Tuesday, May 6, 2014

Stanford University to purge its endowment of coal stock investments





The campus of Stanford University in Palo Alto, Calif. The decision by trustees to get rid of stock in coal-mining companies was a victory for a rapidly growing student-led divestment movement. Credit Thor Swift for The New York Times        
by Michael Wines, The New York Times, May 6, 2014

Stanford University announced Tuesday that it would divest its $18.7 billion endowment of stock in coal-mining companies, becoming the first major university to lend support to a nationwide campaign to purge endowments and pension funds of fossil fuel investments.

The university said it acted in accordance with internal guidelines that allow its trustees to consider whether “corporate policies or practices create substantial social injury” when choosing investments. Coal’s status as a major source of carbon pollution linked to climate change persuaded the trustees to remove companies “whose principal business is coal” from their investment portfolio, the university said. 

Stanford’s associate vice president for communications, Lisa Lapin, said the decision covers about 100 companies worldwide that derive the majority of their revenue from coal extraction. Not all of those companies are in the university’s investment portfolio, whose structure is private, she said. Over all, the university’s coal holdings are a small fraction of its endowment.

“But a small percentage is still a substantial amount of money,” she added. 
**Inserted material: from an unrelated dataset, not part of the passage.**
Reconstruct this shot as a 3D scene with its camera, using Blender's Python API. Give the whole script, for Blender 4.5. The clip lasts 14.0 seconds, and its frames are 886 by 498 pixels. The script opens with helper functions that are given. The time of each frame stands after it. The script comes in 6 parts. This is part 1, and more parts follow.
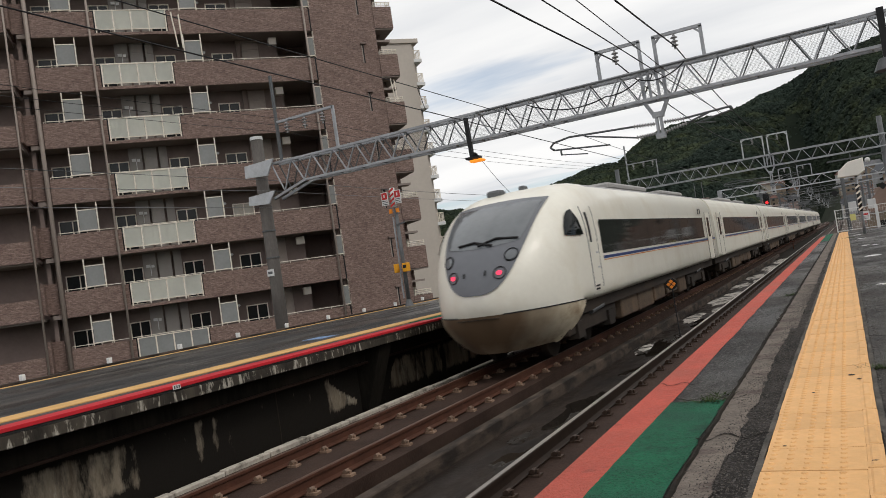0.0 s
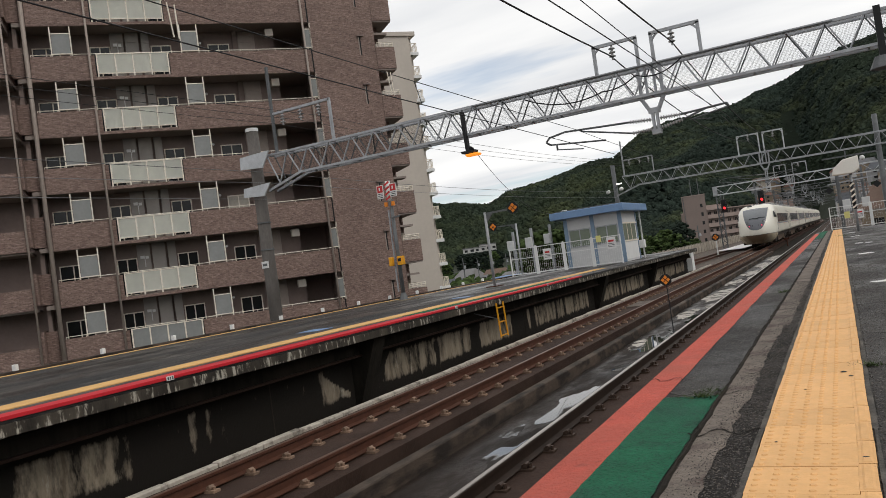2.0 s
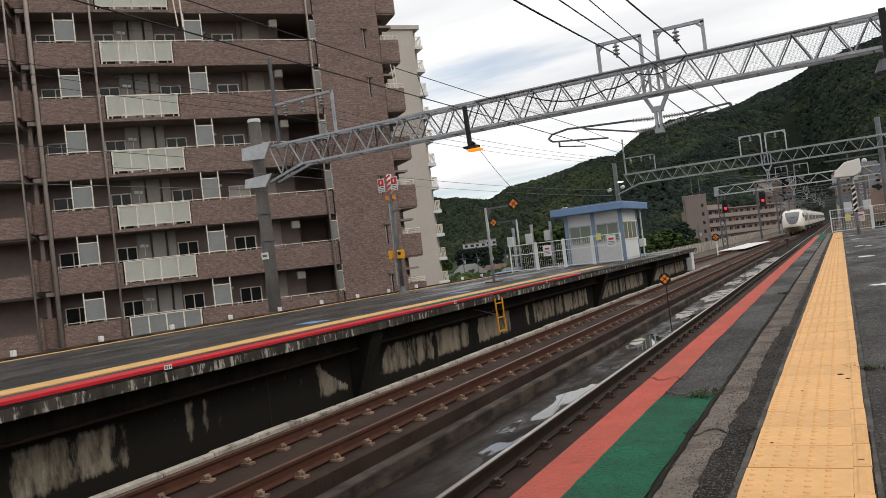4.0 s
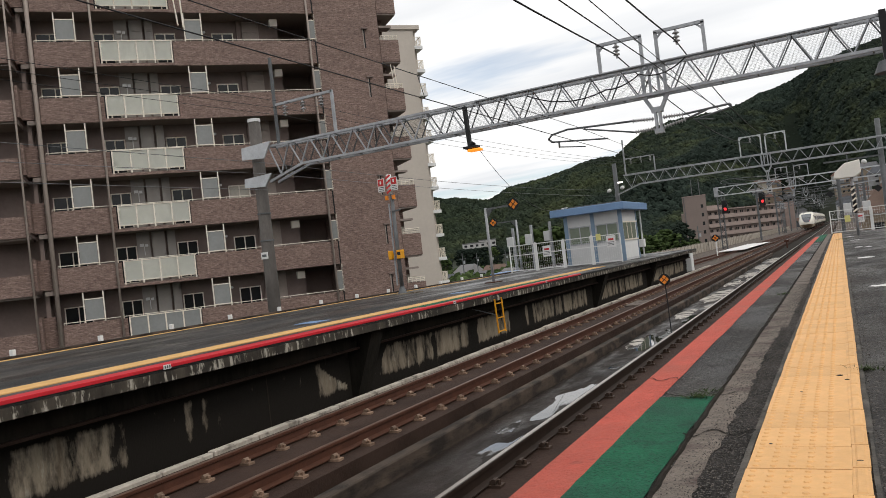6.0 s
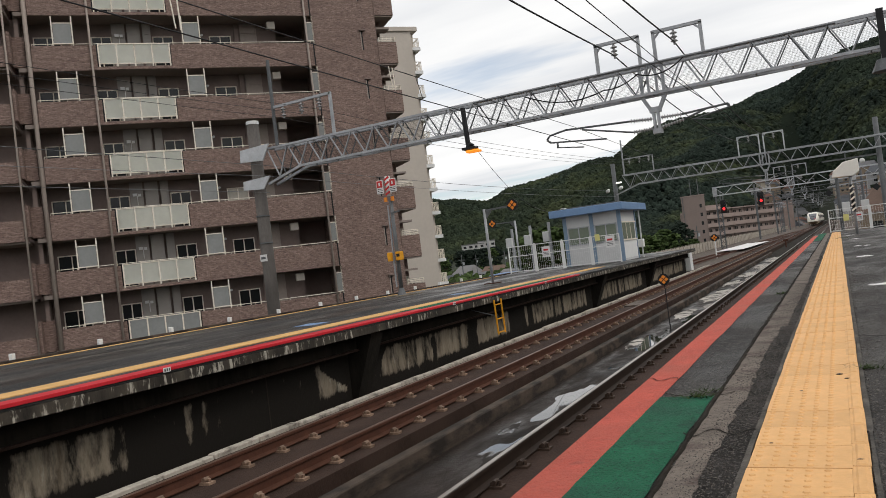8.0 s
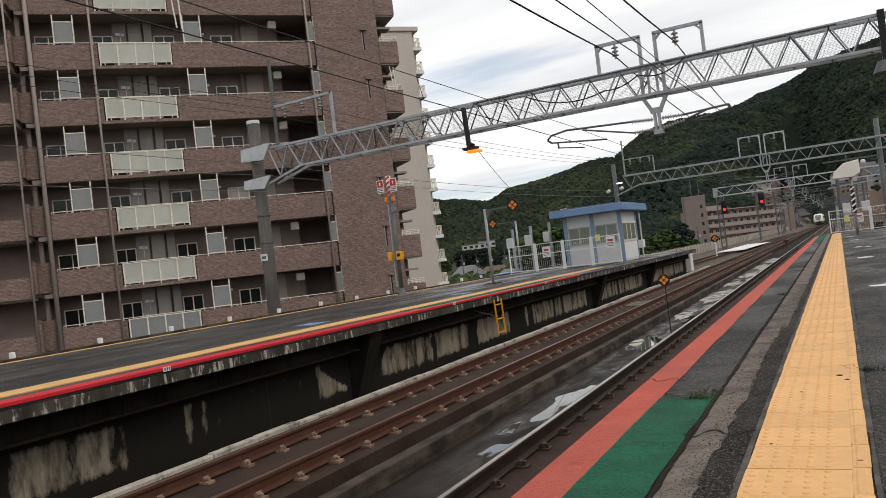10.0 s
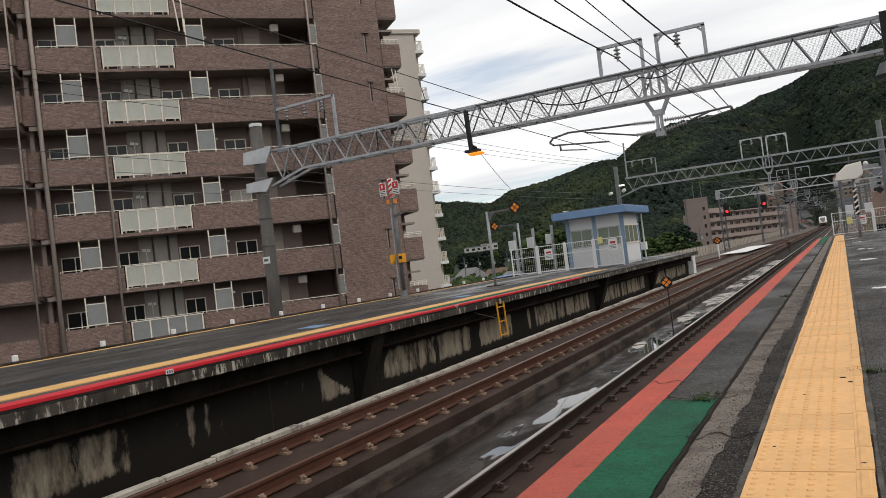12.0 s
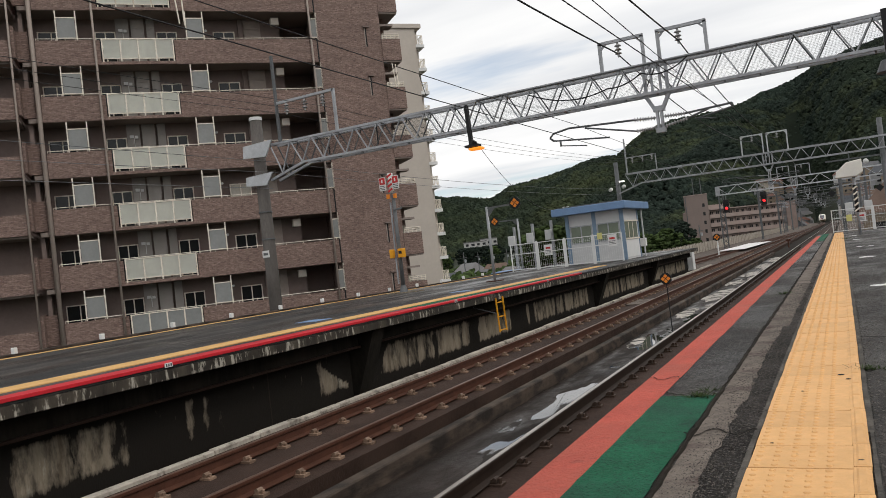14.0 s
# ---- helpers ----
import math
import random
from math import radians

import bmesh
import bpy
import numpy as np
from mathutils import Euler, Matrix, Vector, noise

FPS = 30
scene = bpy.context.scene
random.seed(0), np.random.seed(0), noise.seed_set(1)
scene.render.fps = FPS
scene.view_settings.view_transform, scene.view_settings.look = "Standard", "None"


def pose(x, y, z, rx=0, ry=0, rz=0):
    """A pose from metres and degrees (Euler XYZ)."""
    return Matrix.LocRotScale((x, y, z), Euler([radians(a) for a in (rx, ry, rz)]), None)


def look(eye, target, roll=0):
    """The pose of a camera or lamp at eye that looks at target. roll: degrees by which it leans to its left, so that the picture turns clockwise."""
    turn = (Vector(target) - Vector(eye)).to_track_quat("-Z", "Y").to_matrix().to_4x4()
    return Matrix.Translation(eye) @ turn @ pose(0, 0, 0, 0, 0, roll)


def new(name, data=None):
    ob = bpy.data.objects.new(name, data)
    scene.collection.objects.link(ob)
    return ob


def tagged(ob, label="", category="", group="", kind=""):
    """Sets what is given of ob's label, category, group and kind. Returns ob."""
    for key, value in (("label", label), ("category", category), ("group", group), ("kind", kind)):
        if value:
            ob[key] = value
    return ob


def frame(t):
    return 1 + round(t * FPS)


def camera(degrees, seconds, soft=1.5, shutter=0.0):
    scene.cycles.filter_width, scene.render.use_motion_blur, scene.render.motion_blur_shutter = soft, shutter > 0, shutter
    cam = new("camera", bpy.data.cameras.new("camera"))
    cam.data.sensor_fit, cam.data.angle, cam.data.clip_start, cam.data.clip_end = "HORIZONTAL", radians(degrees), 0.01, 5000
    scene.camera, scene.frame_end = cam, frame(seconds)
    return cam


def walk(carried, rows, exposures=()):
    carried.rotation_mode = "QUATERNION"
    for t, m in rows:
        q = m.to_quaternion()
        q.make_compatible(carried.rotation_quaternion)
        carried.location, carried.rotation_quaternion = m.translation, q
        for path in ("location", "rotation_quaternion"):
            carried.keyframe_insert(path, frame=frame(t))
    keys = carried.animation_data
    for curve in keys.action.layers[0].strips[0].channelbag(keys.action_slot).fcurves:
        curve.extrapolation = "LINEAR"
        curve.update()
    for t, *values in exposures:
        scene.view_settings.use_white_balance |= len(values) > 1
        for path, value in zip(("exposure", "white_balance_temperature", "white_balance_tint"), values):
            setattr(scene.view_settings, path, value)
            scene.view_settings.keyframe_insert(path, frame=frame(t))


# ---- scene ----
# ---- camera and its path: a hand-held camera that only turns, 0.88 m above the platform ----
cam = camera(58.86, 14.0, soft=0.8, shutter=0.12)
EYE = (0.0, 0.0, 0.88)


def aim(yaw, pitch, roll):
    a, b = radians(yaw), radians(pitch)
    way = Vector((math.sin(a) * math.cos(b), math.cos(a) * math.cos(b), math.sin(b)))
    return look(EYE, Vector(EYE) + way * 10, roll)


walk(cam, [(t, aim(*r)) for t, *r in (
    (0, -27.136, 1.856, -8.422),
    (0.5, -26.781, 1.693, -8.612),
    (1, -26.761, 1.565, -8.478),
    (1.5, -26.796, 1.474, -8.268),
    (2, -26.840, 1.352, -7.894),
    (2.5, -26.850, 1.167, -7.402),
    (3, -26.873, 1.022, -7.141),
    (5.5, -26.870, 0.953, -6.433),
    (6, -26.860, 0.969, -6.616),
    (6.5, -26.825, 0.994, -6.787),
    (7, -26.797, 1.043, -6.923),
    (7.5, -26.786, 1.052, -6.956),
    (8, -26.786, 1.055, -6.967),
    (10.5, -26.816, 1.076, -6.777),
    (11, -26.817, 1.110, -6.801),
    (11.5, -26.894, 1.163, -6.865),
    (12, -26.956, 1.256, -6.868),
    (12.5, -26.992, 1.193, -6.771),
    (13, -26.993, 1.037, -6.785),
    (13.5, -26.995, 0.965, -6.661),
    (14, -26.963, 0.888, -6.529),
)], exposures=((0.0, -0.12), (3.0, -0.05), (5.5, 0.07), (8.0, -0.05), (10.5, 0.0), (14.0, -0.05)))

# ---- world: bright overcast sky with a low, soft sun behind thin cloud ----
world = bpy.data.worlds.new("sky")
scene.world = world
world.use_nodes = True


def build_sky():
    nt = world.node_tree
    nt.nodes.clear()
    N, L = nt.nodes.new, nt.links.new
    out, bg = N("ShaderNodeOutputWorld"), N("ShaderNodeBackground")
    sky = N("ShaderNodeTexSky")
    sky.sky_type, sky.sun_disc = "NISHITA", False
    sky.sun_elevation, sky.sun_rotation = radians(45), radians(98)
    blue = N("ShaderNodeVectorMath")
    blue.operation = "SCALE"
    blue.inputs["Scale"].default_value = 0.13
    L(sky.outputs[0], blue.inputs[0])
    tc, sep = N("ShaderNodeTexCoord"), N("ShaderNodeSeparateXYZ")
    L(tc.outputs["Generated"], sep.inputs[0])
    lift = N("ShaderNodeMath")
    lift.operation = "ADD"
    lift.inputs[1].default_value = 0.12
    L(sep.outputs[2], lift.inputs[0])
    clampz = N("ShaderNodeMath")
    clampz.operation = "MAXIMUM"
    clampz.inputs[1].default_value = 0.05
    L(lift.outputs[0], clampz.inputs[0])
    inv = N("ShaderNodeMath")
    inv.operation = "DIVIDE"
    inv.inputs[0].default_value = 1.0
    L(clampz.outputs[0], inv.inputs[1])
    flat = N("ShaderNodeVectorMath")
    flat.operation = "SCALE"
    L(tc.outputs["Generated"], flat.inputs[0])
    L(inv.outputs[0], flat.inputs["Scale"])
    mp = N("ShaderNodeMapping")
    mp.inputs["Scale"].default_value = (0.55, 1.6, 0.0)
    mp.inputs["Rotation"].default_value = (0, 0, radians(20))
    mp.inputs["Location"].default_value = (3.1, 1.7, 0)
    L(flat.outputs[0], mp.inputs[0])
    n1 = N("ShaderNodeTexNoise")
    n1.inputs["Scale"].default_value, n1.inputs["Detail"].default_value = 0.7, 6
    n1.inputs["Roughness"].default_value = 0.5
    L(mp.outputs[0], n1.inputs["Vector"])
    cover = N("ShaderNodeValToRGB")
    cover.color_ramp.elements[0].position, cover.color_ramp.elements[1].position = 0.3, 0.42
    L(n1.outputs["Fac"], cover.inputs[0])
    n2 = N("ShaderNodeTexNoise")
    n2.inputs["Scale"].default_value, n2.inputs["Detail"].default_value = 1.1, 5
    L(mp.outputs[0], n2.inputs["Vector"])
    tone = N("ShaderNodeValToRGB")
    e = tone.color_ramp.elements
    e[0].position, e[0].color = 0.3, (0.76, 0.775, 0.8, 1)
    e[1].position, e[1].color = 0.58, (1.0, 0.995, 0.985, 1)
    L(n2.outputs["Fac"], tone.inputs[0])
    mix = N("ShaderNodeMix")
    mix.data_type = "RGBA"
    L(cover.outputs[0], mix.inputs["Factor"])
    L(blue.outputs[0], mix.inputs["A"])
    L(tone.outputs[0], mix.inputs["B"])
    L(mix.outputs["Result"], bg.inputs[0])
    bg.inputs[1].default_value = 1.08
    L(bg.outputs[0], out.inputs[0])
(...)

The trustees’ decision carries more symbolic than financial weight, but it is a major victory for a rapidly growing student-led divestment movement that is now active at roughly 300 universities. 

At least 11 small universities have elected to remove fossil-fuel stocks from their endowments, but none approaches Stanford’s prestige or national influence.  Tuesday’s decision seems likely to increase the pressure on other major universities to follow suit.

Among other universities, Harvard has resisted student pressure for divestment, and one student was arrested on Thursday after pro-divestment activists blockaded the entrance to the school’s administrative offices.

Stanford’s trustees acted after Fossil Free Stanford, the campus branch of the movement, petitioned the board to re-evaluate the university’s holdings in energy companies, Ms. Lapin said.
Yari Greaney, 20, a Fossil Free Stanford organizer, said the group was “very proud of Stanford taking this leadership position.” Nationally, leaders of the divestment movement praised the school for its decision. 

As a global institution, Stanford “knows the havoc that climate change creates around our planet,” Bill McKibben, the president and co-founder of the environmental group 350.org, said in a statement. “Other forward-looking and internationally minded institutions will follow, I’m sure.”

Maura Cowley, the executive director of Energy Action Coalition, an assemblage of groups active on climate change issues, called the decision “a huge, huge victory.” 

“Their decision, coming from such a major university and from such a huge endowment, shows that the coal industry and other fossil fuel industries are quickly becoming relics of the past,” she said in an interview.

The trustees began studying divestment after Fossil Free Stanford petitioned them to re-evaluate their holdings of energy companies. An advisory panel that included students, faculty, staff and alumni spent roughly five months studying the issue before recommending that coal stocks be sold, Deborah DeCotis, the chairwoman of the board’s special committee on investment responsibility, said in an interview.

Among other deciding factors, Ms. DeCotis said, the panel noted that coal produces the most carbon per British thermal unit of any widely used fossil fuel, that practical alternatives to burning coal are available, and that the university was not dependent on coal or coal-derived products.

Other fossil fuels did not meet some of those criteria, but “this is not the ending point. It’s a process,” she said. “We’re a research institute, and as the technology develops to make other forms of alternative energy sources available, we will continue to review and make decisions about things we should not be invested in. Don’t interpret this as a pass on other things.”

Ms. Lapin said the school is already asking its investment advisers to review endowment holdings and sell stocks of coal companies. The order covers mutual funds with coal stocks as well as investments in individual companies, she said.